The Freedom Summer, also referred to as the Mississippi Freedom Project, took place in the summer of 1964, when civil rights groups such as the Congress of Racial Equality (CORE) and SNCC (Student Non-violent Coordinating Committee) tried to register African-Americans, who were largely disenfranchised, to vote in the state. The civil rights workers were harassed by groups such as the KKK, and two civil rights workers from New York--Michael Schwerner and Andrew Goodman--and one local activist--James Chaney--were murdered in June of 1964 in Philadelphia, Mississippi. SNCC, an offshoot of Dr. Martin Luther King's Southern Christian Leadership Conference (SCLC), involved students across the country, African-American and white, in advocating for civil rights through sit-ins, protests, voter registration drivers, and other forms of activism.
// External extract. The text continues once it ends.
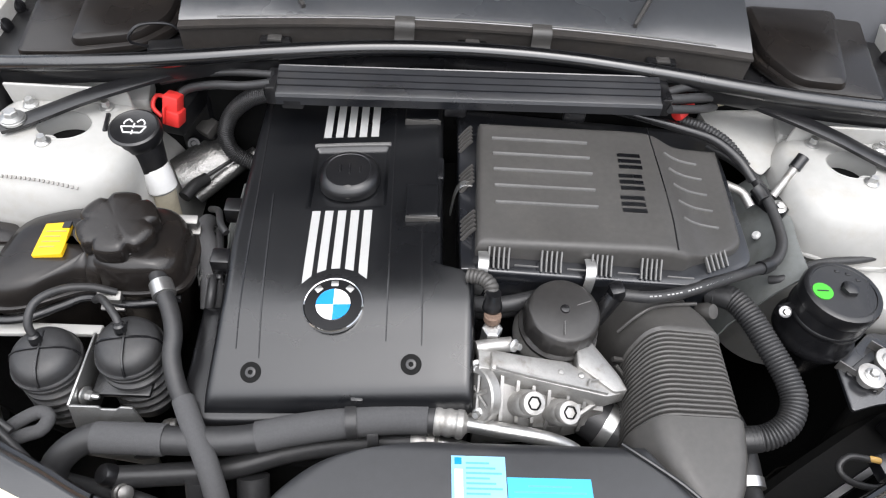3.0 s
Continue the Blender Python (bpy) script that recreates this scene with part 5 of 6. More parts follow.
for y, z, r in ((0.442, 0.785, 0.010), (0.452, 0.762, 0.012)):
    lone("engine_hose", tube([(-0.01, y + 0.005, z), (0.03, y, z + 0.004), (0.075, y + 0.01, z + 0.006), (0.11, y + 0.03, z)], r, 12), RUBBER, "black engine hose behind the oil filter", "hose", "engine hoses")

# charge pipe and clamp beside the bellows
pipe = thing("charge_pipe", (0.15, 0.31, 0.70), "black rubber charge pipe with a steel band clamp", "pipe")
part("pipe_body", tube([(0.128, 0.362, 0.715), (0.150, 0.340, 0.713), (0.180, 0.320, 0.708), (0.215, 0.295, 0.70)], 0.027, 20), RUBBER, pipe)
part("band_clamp", tube([(0.160, 0.3335, 0.7115), (0.171, 0.3265, 0.7100)], 0.0282, 24, 0.006), STEEL, pipe, "steel band clamp")
part("slotted_tab", rect_tube([(0.170, 0.392, 0.760), (0.190, 0.392, 0.752), (0.199, 0.372, 0.740), (0.199, 0.352, 0.732), (0.182, 0.350, 0.738), (0.184, 0.372, 0.748), (0.172, 0.384, 0.758)], 0.005, 0.006), GREY, pipe, "dark slotted plastic tab")

# ---- hoses ----
vent = thing("breather_hose", (0.28, 0.5, 0.78), "black breather hose with white print along the filter box", "hose")
VENT = [(0.172, 0.443, 0.818), (0.205, 0.440, 0.819), (0.240, 0.448, 0.817), (0.273, 0.461, 0.815), (0.312, 0.482, 0.806), (0.350, 0.503, 0.796), (0.381, 0.521, 0.786), (0.402, 0.537, 0.785), (0.414, 0.560, 0.788), (0.416, 0.590, 0.792),
        (0.410, 0.632, 0.800), (0.398, 0.665, 0.806), (0.376, 0.695, 0.81), (0.345, 0.722, 0.81)]
part("hose_body", tube(VENT, 0.0072, 14), RUBBER, vent)
line = spline(VENT[:6], 0.0055)
for k in range(6, len(line) - 4, 1):
    if k % 5 != 4:
        p, t = line[k], (line[k + 1] - line[k - 1]).normalized()
        q = Vector((0, -0.5, 0.86)).normalized()
        part("print_bar", tube([p + q * 0.0068 - t * 0.0016, p + q * 0.0068, p + q * 0.0068 + t * 0.0016], 0.0009, 6, 0.003), STRIPE, vent)
part("elbow", block((0.158, 0.434, 0.812), (0.176, 0.454, 0.832), 0.005, (0, -10, 10)), BLACK, vent)
part("elbow_foot", tube([(0.166, 0.442, 0.816), (0.157, 0.436, 0.800), (0.148, 0.43, 0.785)], 0.0105, 14), BLACK, vent)
part("joint_sleeve", tube([(0.372, 0.516, 0.789), (0.381, 0.521, 0.786), (0.390, 0.527, 0.785)], 0.0092, 14), BLACK, vent)
part("joint_sleeve", tube([(0.407, 0.628, 0.799), (0.403, 0.640, 0.801), (0.398, 0.648, 0.803)], 0.0095, 14), BLACK, vent)

intake = thing("corrugated_intake_hose", (0.37, 0.41, 0.70), "black corrugated hose bent beside the bellows", "hose")
part("corrugated_body", tube([(0.318, 0.500, 0.752), (0.338, 0.490, 0.758), (0.356, 0.462, 0.757), (0.371, 0.425, 0.750), (0.385, 0.388, 0.742), (0.389, 0.358, 0.734), (0.378, 0.334, 0.724), (0.355, 0.322, 0.714), (0.328, 0.320, 0.708)],
                                    0.0140, 20, None, 0.0046, 0.0018), RUBBER, intake)
part("end_cuff", tube([(0.312, 0.503, 0.750), (0.326, 0.497, 0.755), (0.339, 0.489, 0.758)], 0.0158, 20), RUBBER, intake)
part("end_cuff", tube([(0.345, 0.3205, 0.711), (0.335, 0.320, 0.709), (0.322, 0.320, 0.707)], 0.0158, 20), RUBBER, intake)
for pts, r, lab in (([(0.325, 0.40, 0.66), (0.34, 0.36, 0.66), (0.346, 0.32, 0.655), (0.345, 0.285, 0.65)], 0.020, "thick black lower coolant hose"), ([(0.345, 0.285, 0.65), (0.342, 0.262, 0.655), (0.325, 0.245, 0.66), (0.30, 0.235, 0.66)], 0.016, "black lower coolant hose")):
    lone("coolant_hose", tube(pts, r, 16), RUBBER, lab, "hose", "lower coolant hoses")
lone("hose_clamp", tube([(0.3455, 0.296, 0.652), (0.3455, 0.284, 0.65)], 0.0215, 20, 0.006), STEEL, "steel band clamp on the lower hose", "clamp")
tankhose = thing("tank_hose", (-0.31, 0.33, 0.72), "black coolant hose from the tank to the radiator", "hose")
part("hose_body", tube([(-0.368, 0.470, 0.790), (-0.356, 0.446, 0.788), (-0.342, 0.420, 0.782), (-0.334, 0.395, 0.775), (-0.332, 0.370, 0.767), (-0.322, 0.342, 0.757), (-0.306, 0.315, 0.749)], 0.0102, 16), RUBBER, tankhose)
part("hose_sleeve", tube([(-0.312, 0.326, 0.753), (-0.296, 0.296, 0.746), (-0.278, 0.265, 0.739), (-0.262, 0.232, 0.728), (-0.252, 0.205, 0.712), (-0.248, 0.19, 0.69)], 0.0122, 16), FOAM, tankhose, "grey foam sleeve")
part("hose_clamp", tube([(-0.360, 0.4545, 0.7885), (-0.352, 0.4385, 0.7865)], 0.0135, 20, 0.005), STEEL, tankhose, "steel crimp clamp")
part("quick_coupling", tube([(-0.378, 0.487, 0.792), (-0.370, 0.474, 0.7905)], 0.0125, 16), BLACK, tankhose)
ac = thing("refrigerant_hose", (-0.2, 0.29, 0.7), "thick black hose with crimped alloy end and pipe", "hose")
part("hose_body", tube([(-0.445, 0.240, 0.690), (-0.437, 0.268, 0.716), (-0.405, 0.288, 0.731), (-0.360, 0.288, 0.733), (-0.300, 0.286, 0.735), (-0.243, 0.288, 0.738), (-0.19, 0.298, 0.744), (-0.13, 0.306, 0.750), (-0.075, 0.310, 0.754), (-0.034, 0.308, 0.757)], 0.0155, 18),
     RUBBER, ac)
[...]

The Mississippi Freedom Democratic Party (MFDP) was a political party organized to represent Mississippi in 1964 as an alternative to the Mississippi Democratic Party, which was all white. The MFDP, which included African-American activists, went to the 1964 Democratic National Convention and sought to be seated at the convention. The party, represented by Fannie Lou Hamer and others, were offered two at-large seats on the convention floor, but they left the convention rather than submit to not receiving regular seats on the floor.
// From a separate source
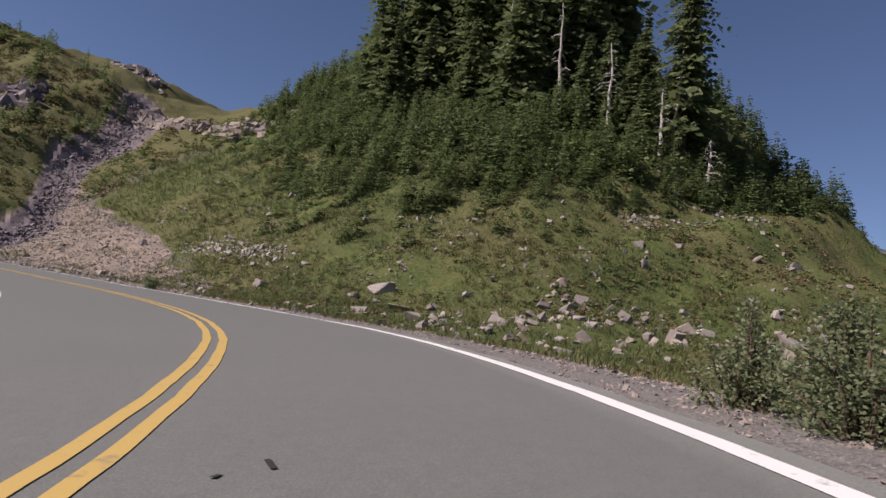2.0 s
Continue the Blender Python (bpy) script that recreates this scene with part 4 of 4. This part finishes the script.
bush(13.2, -0.45, 1.12, 1.02, 15000, 0.05, LEAF, "tall leafy alder bush at the edge of the gravel shoulder", 51, 5)
bush(27.9, 1.9, 0.65, 0.55, 3200, 0.06, LEAF, "low green alder bush on the gravel shoulder", 52)
bush(32.9, 3.2, 0.7, 0.62, 6500, 0.038, LEAF_PALE, "tall leafy herbs and willow at the edge of the road", 53, 9)
bush(30.6, 2.6, 0.5, 0.5, 4200, 0.038, LEAF_PALE, "pale green willow bush on the gravel shoulder", 59)
bush(33.8, 3.6, 0.5, 0.6, 4200, 0.036, LEAF_PALE, "tuft of pale grey-green herbs on the shoulder", 60, 7)
bush(52.4, 83.3, 0.55, 0.45, 1300, 0.07, LEAF, "low green shrub beside the root stump", 62)
bush(52.9, 84.0, 0.7, 0.35, 1500, 0.07, LEAF_YELLOW, "yellow-green herbs beside the root stump", 63)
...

The Voting Rights Act of 1965 was passed under President Lyndon B. Johnson. It was intended to prevent discrimination in voting and to enforce the right of African-Americans and other racial or ethnic minorities to vote under the 14th and 15th Amendments to the Constitution. Though the law is still in effect, the Supreme Court gutted some of it's key provisions in a controversial 2013 ruling.